Paul Tomas Anderson’s “There Will Be Blood” (which was released in Russia under a rather ambiguous title, Neft (Oil)), was named the best foreign movie by the Golden Eagle jury, winning over the Cohen brothers’ “No Country for Old Men” and Peter Berg’s “Hancock.” The world premiere for the latter took place during the Moscow International Film Festival last June. The film critics’ guild also awarded the Cohen brothers’ film. Fay Dunaway collected a Golden Eagle for lifetime achievement.

Pavel Parkhomenko was awarded a White Elephant as the best set designer for his work on the youth drama “Nirvana,” and the Golden Eagle in the same nomination was given to the set designer team that work on the TV series Likvidatsiya (Liquidation).
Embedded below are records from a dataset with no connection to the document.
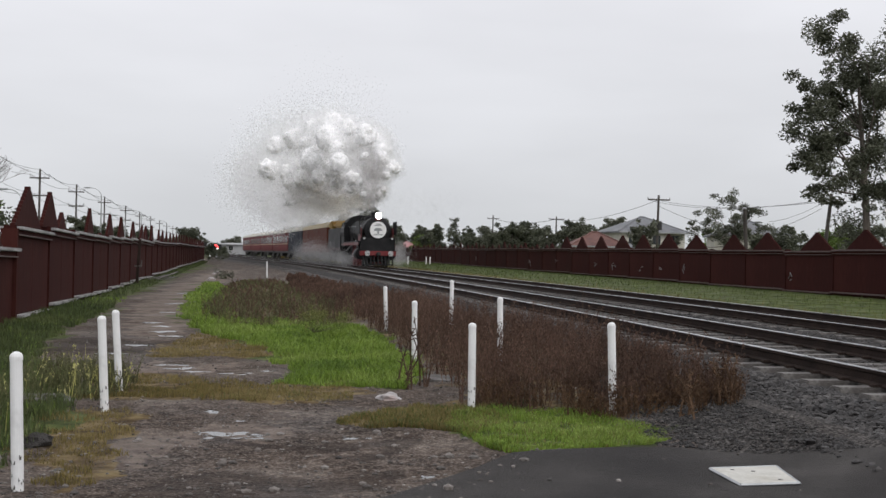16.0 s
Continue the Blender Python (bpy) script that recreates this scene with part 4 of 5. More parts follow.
def make_signal(x, y, h, label, lit):
    z0 = land(x, y)
    t = thing("crossing_signal", Matrix.Translation((x, y, z0)), label, "signal", "crossing signals")
    part("post", tubed((0, 0, 0), (0, 0, h + 0.9), 0.09, sides=8), M_GALV, t)
    part("backboard", boxed(-0.75, 0.75, 0.02, 0.08, h - 0.45, h + 0.45, bevel=0.02), M_DARKIRON, t)
    for dx, dz, mat in lit:
        hood = part("hood", lathed([(0.2, 0), (0.24, 0.25)], 12, Matrix.Translation((dx, -0.02, h + dz)) @ Matrix.Rotation(radians(90), 4, "X")), M_DARKIRON, t)
        part("lens", lathed([(0.17, 0.26), (0.12, 0.3)], 12, Matrix.Translation((dx, -0.02, h + dz)) @ Matrix.Rotation(radians(90), 4, "X")), mat, hood, "glowing signal lens")
    part("base", boxed(-0.3, 0.3, -0.3, 0.3, -0.1, 0.12), M_GALV, t)


p = on_track(236, -2.2)
make_signal(p.x + 0.6, p.y, 1.9, "railway signal with glowing red and white lamps", [(-0.25, 0.3, M_REDLAMP), (0.1, 0.0, M_REDLAMP), (0.1, -0.35, M_WHITELAMP)])
make_signal(-34.6, 238, 2.7, "railway signal with a glowing red lamp", [(0.1, 0.1, M_REDLAMP)])


def make_stakes():
    for x, y in [(2.8, 150), (5.0, 150), (5.5, 151), (-0.6, 152), (-28.6, 205)]:
        z = land(x, y)
        t = thing("verge_stake", Matrix.Translation((x, y, z)), "short white marker stake on the verge", "post", "verge stakes")
        part("shaft", boxed(-0.07, 0.07, -0.05, 0.05, 0, 0.82, bevel=0.01), M_WHITE, t)
        part("cap", boxed(-0.075, 0.075, -0.055, 0.055, 0.82, 0.9), M_WHITE, t)


make_stakes()


def make_car(x, y, rz, paint, label):
    t = thing("parked_car", pose(x, y, 0.35, 0, 0, rz), label, "car", "parked cars")
    bm = bmesh.new()
    prism(bm, [(-2.1, 0.3), (2.1, 0.3), (2.15, 0.7), (1.3, 0.88), (-1.9, 0.92), (-2.15, 0.75)], -0.85, 0.85)
    bmesh.ops.bevel(bm, geom=bm.edges[:], offset=0.06, segments=2, affect="EDGES")
    body = part("body", bm, paint, t)
    bm = bmesh.new()
    prism(bm, [(-1.6, 0.9), (1.0, 0.88), (0.35, 1.4), (-1.2, 1.42)], -0.72, 0.72)
    part("cabin", bm, M_GLASS, body, "dark car windows")
    part("roof", boxed(-1.15, 0.35, -0.66, 0.66, 1.4, 1.46, bevel=0.02), paint, body)
    for wx in (-1.3, 1.35):
        for wy in (-0.8, 0.8):
            w = part("wheel", lathed([(0.31, -0.1), (0.33, -0.06), (0.33, 0.06), (0.31, 0.1)], 14, Matrix.Translation((wx, wy, 0.33)) @ Matrix.Rotation(radians(90), 4, "X")), M_TYRE, t)
            part("rim", lathed([(0.18, -0.11), (0.18, 0.11)], 10, Matrix.Translation((wx, wy, 0.33)) @ Matrix.Rotation(radians(90), 4, "X")), M_GALV, w)


make_car(-11.3, 232, 8, M_CARWHITE, "white parked car by the level crossing")
make_car(-9.2, 236, 70, M_CARWHITE, "white parked car facing the railway")


# ---- small things on the dirt ----
def make_blob(name, x, y, r, h, mat, label, category, seed, sub=3):
    bm = bmesh.new()
    bmesh.ops.create_icosphere(bm, subdivisions=sub, radius=1)
    for v in bm.verts:
        v.co *= 1 + 0.5 * noise.noise(v.co * 1.4 + Vector((seed * 7.1, 0, 0))) + 0.2 * noise.noise(v.co * 4 + Vector((0, seed, 0)))
        v.co = Vector((v.co.x * r, v.co.y * r * 0.8, max(v.co.z, -0.3) * h))
    ob = part(name, bm, mat)
    ob.matrix_world = Matrix.Translation((x, y, land(x, y) + h * 0.2))
    return tagged(ob, label, category)


make_blob("rock", 0.1, 13.75, 0.12, 0.06, M_LITTER, "pale wet stone on the dirt", "rock", 1)
make_blob("rock", -2.72, 10.05, 0.13, 0.09, M_ASPHALT, "dark lump of broken asphalt", "rock", 2)
make_blob("rubble", -3.0, 9.0, 0.13, 0.07, M_LITTER, "pale crumpled litter in the grass", "litter", 3)
make_blob("rubble", -2.88, 9.25, 0.1, 0.06, M_LITTER, "pale crumpled litter in the grass", "litter", 4)
make_blob("rubble", -3.28, 8.5, 0.07, 0.05, M_LITTER, "pale crumpled litter in the grass", "litter", 5)
make_blob("rock", -9.1, 66, 0.22, 0.14, M_LITTER, "pale rock lying beside the dirt track", "rock", 6)
make_blob("rock", -11.2, 84, 0.26, 0.18, M_LITTER, "pale rock beside the dirt track", "rock", 8)
make_blob("rock", -4.95, 25.5 + 10.0, 0.16, 0.08, M_GRASSDULL, "weedy tussock on the dirt track", "tussock", 9)


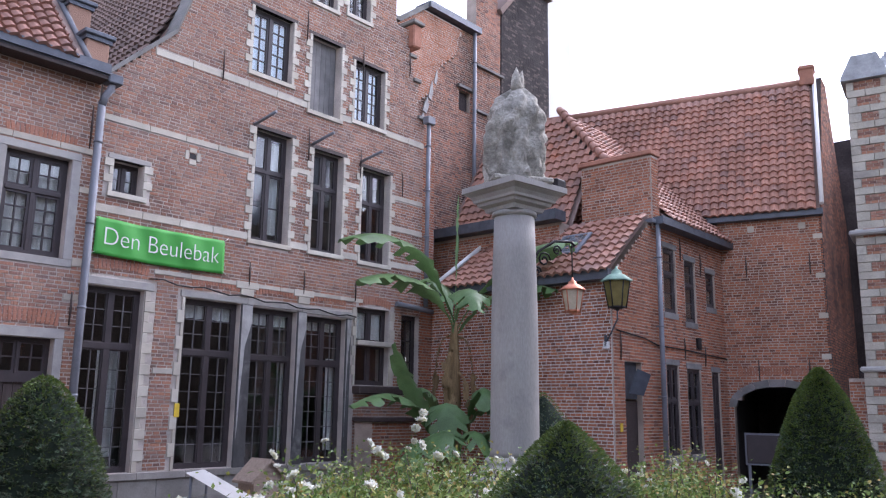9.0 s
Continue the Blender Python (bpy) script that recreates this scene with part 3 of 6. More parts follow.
# ---- middle house ----
MX0, MX1 = 2.50, 7.44
WA, WB = (3.78, 4.84, 3.97, 5.60), (6.17, 7.11, 3.93, 5.46)
DA, DB = (3.80, 4.80, 0.72, 2.80), (6.22, 7.12, 0.78, 2.74)
mid_holes = [WA, WB, DA, DB]
mid_sur = [(3.65, 4.97, 3.83, 5.74), (6.03, 7.25, 3.81, 5.58), (3.66, 4.94, 0.72, 2.95), (6.08, 7.25, 0.72, 2.89)]
mid_bands = []
for z0, z1 in ((5.60, 5.70), (4.98, 5.08), (3.84, 3.96), (2.82, 2.92), (2.08, 2.17)):
    mid_bands += band(MX0 + 0.02, MX1, z0, z1, mid_sur, 0.7)
mid_bands = [b for b in mid_bands if not (b[0] > 7.2 and b[2] < 3.5)]
mid_bands += [(6.00, 6.22, 3.33, 3.42), (7.18, 7.40, 3.32, 3.41)]
wall_mid = brick_wall("wall_middle_house", "brown brick wall with thin white stone bands", Matrix(), MX0 + 0.02, MX1, 0, 6.95, mid_holes, (), None, "brick_mid", "mortar_mid", keep_out=mid_sur + mid_bands + [(MX0, MX1, 0, 0.77)])
stones(wall_mid, mid_bands)
plinth = []
for row in range(4):
    z0 = 0.15 * row
    cut = [MX0 + 0.02 + 0.23 * (row % 2)] + [MX0 + 0.02 + 0.23 * (row % 2) + 0.46 * k for k in range(1, 11)]
    cut = [MX0 + 0.02] + [c for c in cut if MX0 + 0.1 < c < MX1 - 0.1] + [MX1]
    plinth += [(a, b, z0, z0 + 0.15) for a, b in zip(cut, cut[1:])]
stones(wall_mid, plinth, proud=0.03)
stones(wall_mid, band(MX0 + 0.02, MX1, 0.60, 0.76, [(3.66, 4.94, 0.7, 0.8), (6.08, 7.25, 0.7, 0.8)], 0.8), proud=0.07, name="plinth_cap")
for (a, b, c, d), (e, f, g, h) in zip(mid_holes, mid_sur):
    st = [(e, a, c, d), (b, f, c, d), (e, f, d, h)]
    if c > 3:
        st.append((e, f, g, c))
    stones(wall_mid, st, "blue_stone", 0.016, 0.2, "surround")
    soldier_arch(wall_mid, e + 0.1, f - 0.1, h + 0.03, 0.19, 0.05)
window(*WA, 2, (1.7, 1), ((2, 3), (2, 2)), "frame_dark", "tall dark-framed window in a blue stone surround", fw=0.07, mull=0.08, curtain=(4.0, 4.5, "curtain_white"))
window(*WB, 2, (1.9, 1), ((2, 4), (2, 2)), "frame_dark", "tall dark-framed window with white curtains", fw=0.07, mull=0.07, curtain=(3.95, 5.4, "curtain_white"))
window(*DA, 2, (3.2, 1), ((2, 4), (1, 2)), "frame_dark", "dark glazed double door with a paper notice", fw=0.08, mull=0.09)
window(DB[0], DB[1], 2.18, DB[3], 2, (1,), (2, 2), "frame_dark", "fanlight over a dark plank door", fw=0.05, mull=0.03)
d = root("door_1", Matrix(), "dark brown vertical plank door in stone surround", "door", kind="structure")
for i in range(6):
    a = DB[0] + 0.05 + i * (DB[1] - DB[0] - 0.1) / 6
    boxpart("plank", (a + 0.003, a + (DB[1] - DB[0] - 0.1) / 6 - 0.003, 0.14, 0.18, 0.78, 2.12), "dark_wood", d, bevel=0.004)
boxpart("rail", (DB[0], DB[1], 0.11, 0.19, 2.10, 2.19), "frame_dark", d)

# ---- gabled house ----
BX0, BX1 = 7.46, 14.92


def gable(z):
    l = BX0 if z < 6.9 else BX0 + (z - 6.9) * 0.97 if z < 8.1 else 8.64 + (z - 8.1) * 0.33 if z < 9.25 else 9.03 + (math.floor((z - 9.25) / 0.55) + 1) * 0.40
    r = BX1 if z < 8.3 else 14.72 if z < 9.15 else 14.55 if z < 9.7 else 14.4 if z < 10.32 else 13.95 if z < 11.08 else 13.6 - (z - 11.08) * 0.8
    return l, r


F1, F2, F3, F4 = (7.50, 8.46, 0.78, 3.60), (9.20, 10.29, 0.79, 3.58), (10.55, 11.54, 0.79, 3.56), (11.78, 12.76, 0.79, 3.52)
CR, DK = (13.05, 13.97, 2.26, 3.82), (14.34, 14.88, 2.25, 3.78)
SW = (7.76, 8.27, 5.11, 5.64)
U = [(10.40, 11.22, 4.78, 6.90), (11.77, 12.54, 4.79, 6.84), (13.07, 13.88, 4.77, 6.76)]
TH = [(10.20, 11.12, 7.96, 9.27), (11.60, 12.38, 7.60, 9.20), (12.78, 13.64, 7.72, 9.05)]
TOP = [(11.62, 12.20, 9.94, 10.80), (12.53, 13.14, 10.03, 10.75)]
b_holes = [F1, F2, F3, F4, CR, DK, SW] + U + TH + TOP
b_sur = [(7.48, 8.66, 0.78, 3.76), (9.06, 13.03, 0.78, 3.72), (13.03, 14.12, 2.1, 3.92), (7.62, 8.40, 5.01, 5.73)] + [(a - 0.03, b + 0.03, c - 0.12, d + 0.03) for a, b, c, d in U + TH + TOP]
b_bands = []
for z0, z1, a, b in ((6.24, 6.35, BX0, BX1), (4.75, 4.87, BX0, BX1), (7.60, 7.72, 8.3, BX1), (5.55, 5.66, 13.9, BX1), (3.90, 3.98, 8.6, 13.2), (2.30, 2.40, 8.7, 9.1)):
    b_bands += band(a, b, z0, z1, b_sur, 0.7)
wall_b = brick_wall("wall_gabled_house", "tall brick gable wall with white stone bands and quoins", Matrix(), BX0, BX1, 0, 12.4, b_holes, (), gable, "brick_mid", "mortar_mid", keep_out=b_sur + b_bands + [(BX0, BX1, 0, 0.78)])
stones(wall_b, b_bands)
stones(wall_b, band(BX0, 13.0, 0.0, 0.36, (), 0.8) + band(BX0, 13.0, 0.36, 0.67, (), 0.7), "plinth_stone", proud=0.04)
stones(wall_b, band(BX0, 13.0, 0.67, 0.78, (), 0.9), "plinth_stone", proud=0.08)
for a, b, c, d in U + TH + TOP + [SW]:
    h = 0.15
    stones(wall_b, quoins(a, -1, c, d, h, 0.07, 0.16) + quoins(b, 1, c, d, h, 0.07, 0.16), proud=0.02, depth=0.24)
    stones(wall_b, [(a - 0.08, b + 0.08, c - 0.09, c)], proud=0.04, depth=0.24, name="sill")
    boxpart("lintel", (a - 0.1, b + 0.1, -0.004, 0.1, d, d + 0.07), "dark_wood", wall_b)
stones(wall_b, [(7.66, 8.38, 5.644, 5.72)], "blue_stone")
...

The Golden Eagle for the best editing went to “My iz budushchego (We Are From The Future),” an action/drama about several young Russians mysteriously transported to the time of World War II, while the White Elephant didn’t have that nomination. The Golden Eagle didn’t have the best debut feature nomination, in which Bakur Bakuradze was awarded a White Elephant.

One instance where the two prizes’ juries proved to think similarly was the best actress nomination. Kseniya Rappoport collected both the Golden Eagle and the White Elephant for here role in “Yuriev Den (Yuriev Day)” by Kirill Serebrennikov. Written by Yuri Arabov, a renowned screenwriter and winner of Cannes festival’s best screenplay prize, the movie tells a controversial and allegorical story about prosperous opera diva Lyubov (played by Rappoport), who comes with her early-twenties son to her hometown Yuriev, some 200 kilometers from Moscow, to say a symbolic goodbye to her birth place before moving to Germany. In this small town, marred by squalor, poverty and degrading, Lyubov faces a major event of her life: her son mysteriously disappears, she stays in the town to look for him and gradually turns from a prosperous Muscovite to a typical local woman: Lyusya.

Remarkably, Alexei Balabanov’s “Morphiy (Morphine),” based on early prose by renowned Russian author Mikhail Bulgakov, picked up no prizes from either the White Elephant or the Golden Eagle.